**Description of the task**
Transcribe all the entries word for word, skipping the pictures.

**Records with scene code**
** Start **
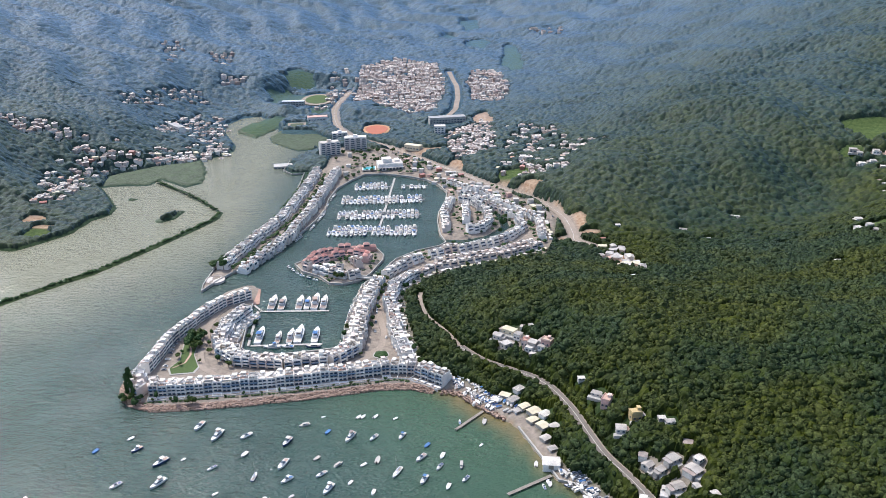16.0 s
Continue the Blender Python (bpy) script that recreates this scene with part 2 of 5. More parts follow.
def bulk(name, verts, faces, material, smooth_shade=False):
    """A large mesh from arrays; all faces have the same number of corners."""
    me = bpy.data.meshes.new(name)
    verts, faces = np.asarray(verts, np.float32), np.asarray(faces, np.int32)
    count, sides = faces.shape
    me.vertices.add(len(verts)), me.loops.add(count * sides), me.polygons.add(count)
    me.vertices.foreach_set("co", verts.ravel())
    me.loops.foreach_set("vertex_index", faces.ravel())
    me.polygons.foreach_set("loop_start", np.arange(0, count * sides, sides, dtype=np.int32))
    me.polygons.foreach_set("use_smooth", np.full(count, smooth_shade))
    me.update(calc_edges=True)
    me.validate()
    me.materials.append(material)
    return new(name, me)


TAKEN = []  # ground that trees keep off: x, y, radius


def take(x, y, r):
    TAKEN.append((x, y, r))


def resample(line, step, first=0.0):
    """Points, directions along a polyline at even steps."""
    out, left = [], first
    for a, b in zip(line, line[1:]):
        d = math.hypot(b[0] - a[0], b[1] - a[1])
        while left <= d:
            k = left / d
            out.append((a[0] + (b[0] - a[0]) * k, a[1] + (b[1] - a[1]) * k, math.atan2(b[1] - a[1], b[0] - a[0])))
            left += step
        left -= d
    return out


def at_ground(x, y):
    """The ground's height, read off its sheet."""
    i, j = int(np.clip(np.searchsorted(xs, x) - 1, 0, len(xs) - 2)), int(np.clip(np.searchsorted(ys, y) - 1, 0, len(ys) - 2))
    u, v = (x - xs[i]) / (xs[i + 1] - xs[i]), (y - ys[j]) / (ys[j + 1] - ys[j])
    z = gz.reshape(len(ys), len(xs))
    return float((z[j, i] * (1 - u) + z[j, i + 1] * u) * (1 - v) + (z[j + 1, i] * (1 - u) + z[j + 1, i + 1] * u) * v)

# ---------------------------------------------------------------- the lie of the land (plan in metres)
EAST_SHORE = [(220, -300), (165, 150), (118, 330), (109, 391), (103, 413), (98, 435), (100, 462), (108, 481), (112, 495), (106, 507),
              (96, 525), (88, 541), (79, 545), (73, 565), (68, 580), (60, 604), (52, 616), (36, 631), (22, 651), (11, 660)]
SEAWALL = [(3, 654), (-15, 661), (-37, 661), (-85, 651), (-133, 643), (-166, 639), (-199, 637), (-219, 646), (-228, 660),
           (-230, 678), (-227, 706), (-225, 738), (-220, 773), (-208, 810), (-190, 842), (-172, 857), (-161, 843)]
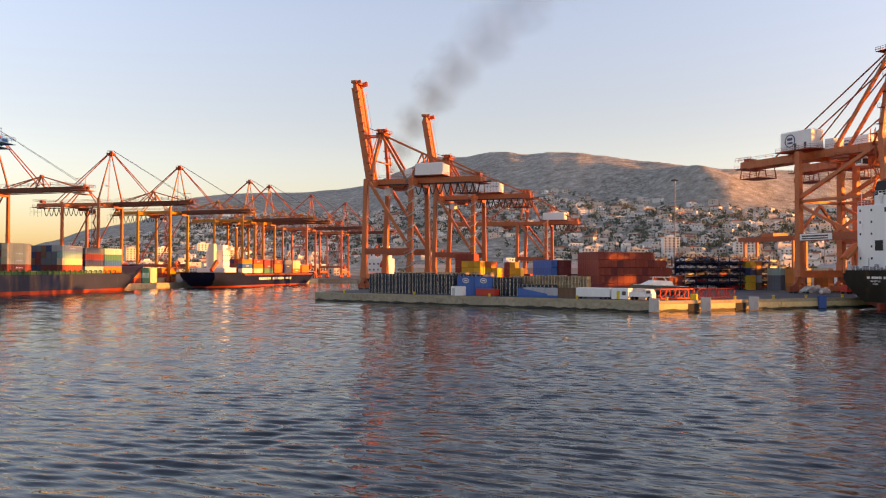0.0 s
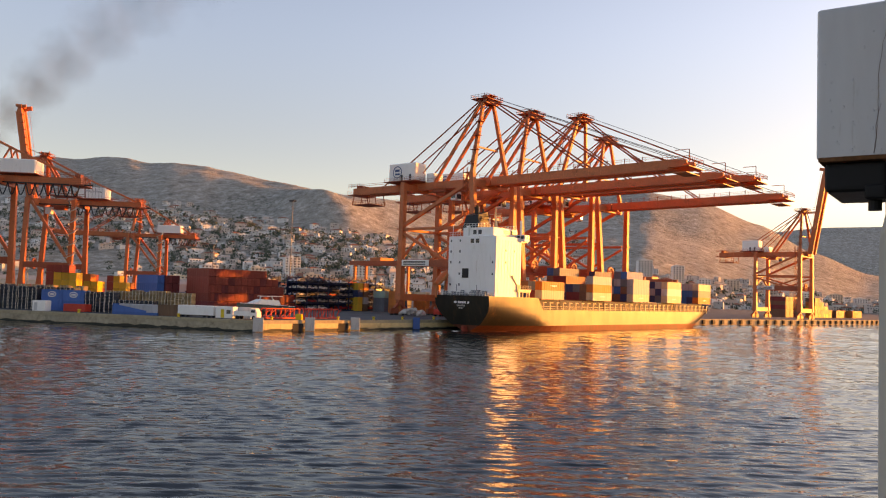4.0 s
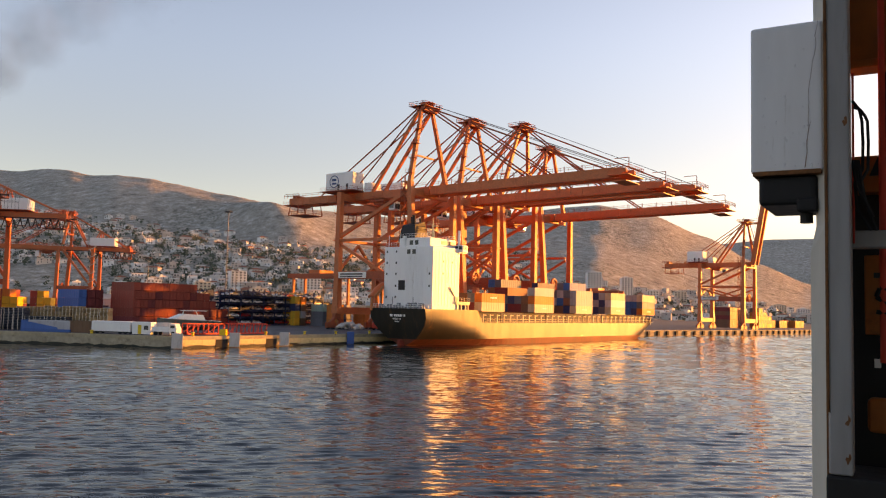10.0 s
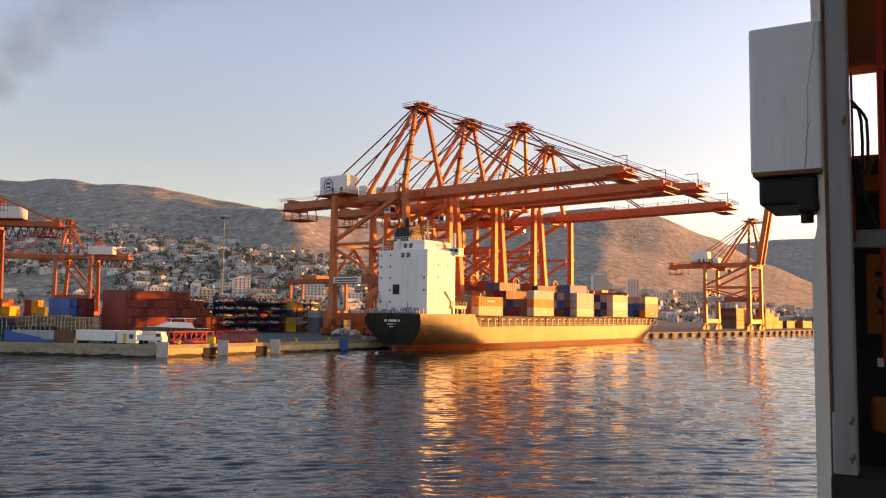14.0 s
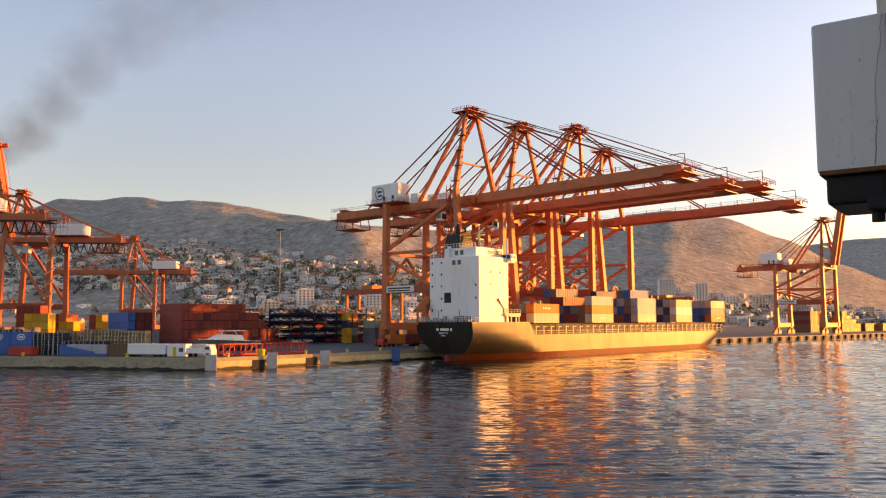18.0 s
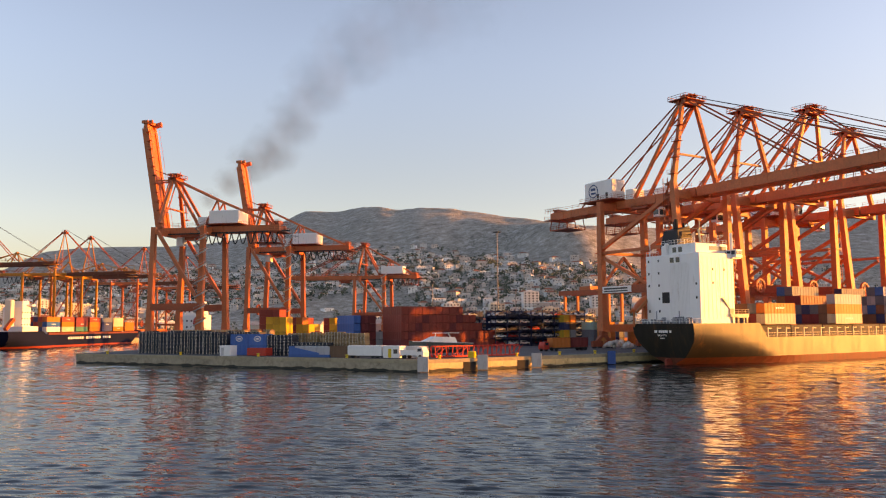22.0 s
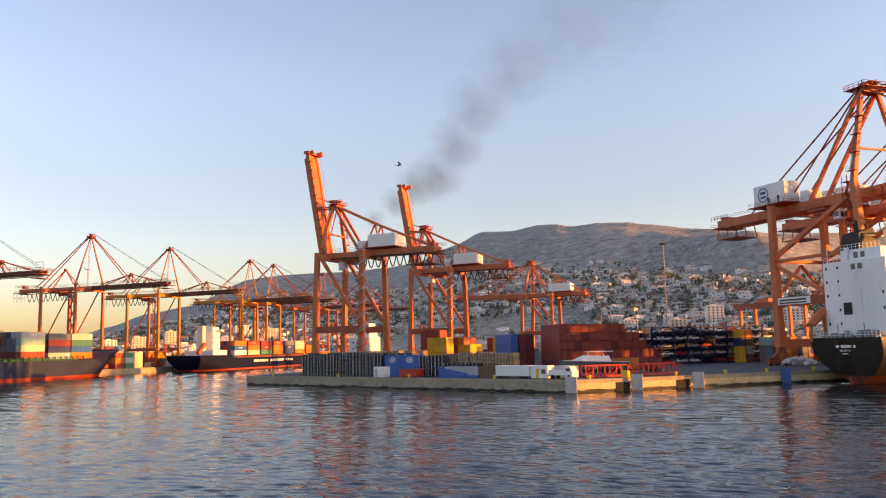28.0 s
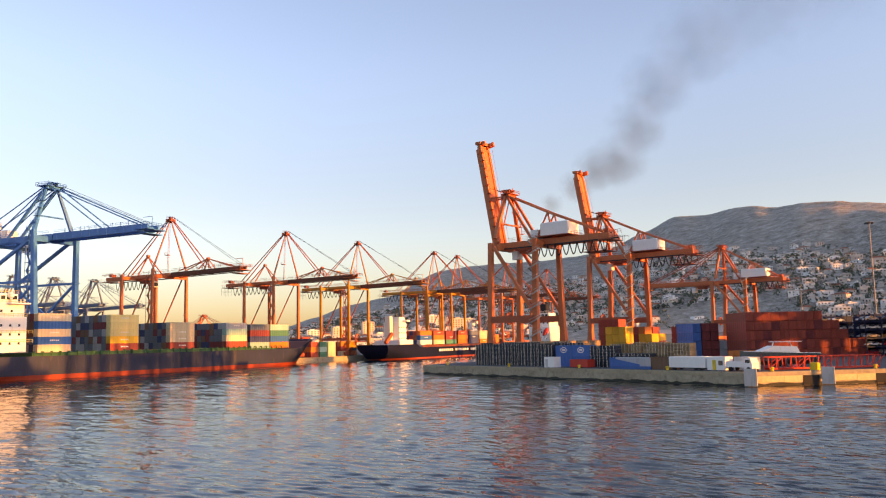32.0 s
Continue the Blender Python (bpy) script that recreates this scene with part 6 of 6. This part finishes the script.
** End **
**Output of the exercise**
16.0 s
Continue the Blender Python (bpy) script that recreates this scene with part 2 of 5. More parts follow.
def bulk(name, verts, faces, material, smooth_shade=False):
    """A large mesh from arrays; all faces have the same number of corners."""
    me = bpy.data.meshes.new(name)
    verts, faces = np.asarray(verts, np.float32), np.asarray(faces, np.int32)
    count, sides = faces.shape
    me.vertices.add(len(verts)), me.loops.add(count * sides), me.polygons.add(count)
    me.vertices.foreach_set("co", verts.ravel())
    me.loops.foreach_set("vertex_index", faces.ravel())
    me.polygons.foreach_set("loop_start", np.arange(0, count * sides, sides, dtype=np.int32))
    me.polygons.foreach_set("use_smooth", np.full(count, smooth_shade))
    me.update(calc_edges=True)
    me.validate()
    me.materials.append(material)
    return new(name, me)


TAKEN = []  # ground that trees keep off: x, y, radius


def take(x, y, r):
    TAKEN.append((x, y, r))


def resample(line, step, first=0.0):
    """Points, directions along a polyline at even steps."""
    out, left = [], first
    for a, b in zip(line, line[1:]):
        d = math.hypot(b[0] - a[0], b[1] - a[1])
        while left <= d:
            k = left / d
            out.append((a[0] + (b[0] - a[0]) * k, a[1] + (b[1] - a[1]) * k, math.atan2(b[1] - a[1], b[0] - a[0])))
            left += step
        left -= d
    return out


def at_ground(x, y):
    """The ground's height, read off its sheet."""
    i, j = int(np.clip(np.searchsorted(xs, x) - 1, 0, len(xs) - 2)), int(np.clip(np.searchsorted(ys, y) - 1, 0, len(ys) - 2))
    u, v = (x - xs[i]) / (xs[i + 1] - xs[i]), (y - ys[j]) / (ys[j + 1] - ys[j])
    z = gz.reshape(len(ys), len(xs))
    return float((z[j, i] * (1 - u) + z[j, i + 1] * u) * (1 - v) + (z[j + 1, i] * (1 - u) + z[j + 1, i + 1] * u) * v)

# ---------------------------------------------------------------- the lie of the land (plan in metres)
EAST_SHORE = [(220, -300), (165, 150), (118, 330), (109, 391), (103, 413), (98, 435), (100, 462), (108, 481), (112, 495), (106, 507),
              (96, 525), (88, 541), (79, 545), (73, 565), (68, 580), (60, 604), (52, 616), (36, 631), (22, 651), (11, 660)]
SEAWALL = [(3, 654), (-15, 661), (-37, 661), (-85, 651), (-133, 643), (-166, 639), (-199, 637), (-219, 646), (-228, 660),
           (-230, 678), (-227, 706), (-225, 738), (-220, 773), (-208, 810), (-190, 842), (-172, 857), (-161, 843)]
0.0 s
4.0 s
10.0 s
14.0 s
18.0 s
22.0 s
28.0 s
32.0 s
Continue the Blender Python (bpy) script that recreates this scene with part 6 of 6. This part finishes the script.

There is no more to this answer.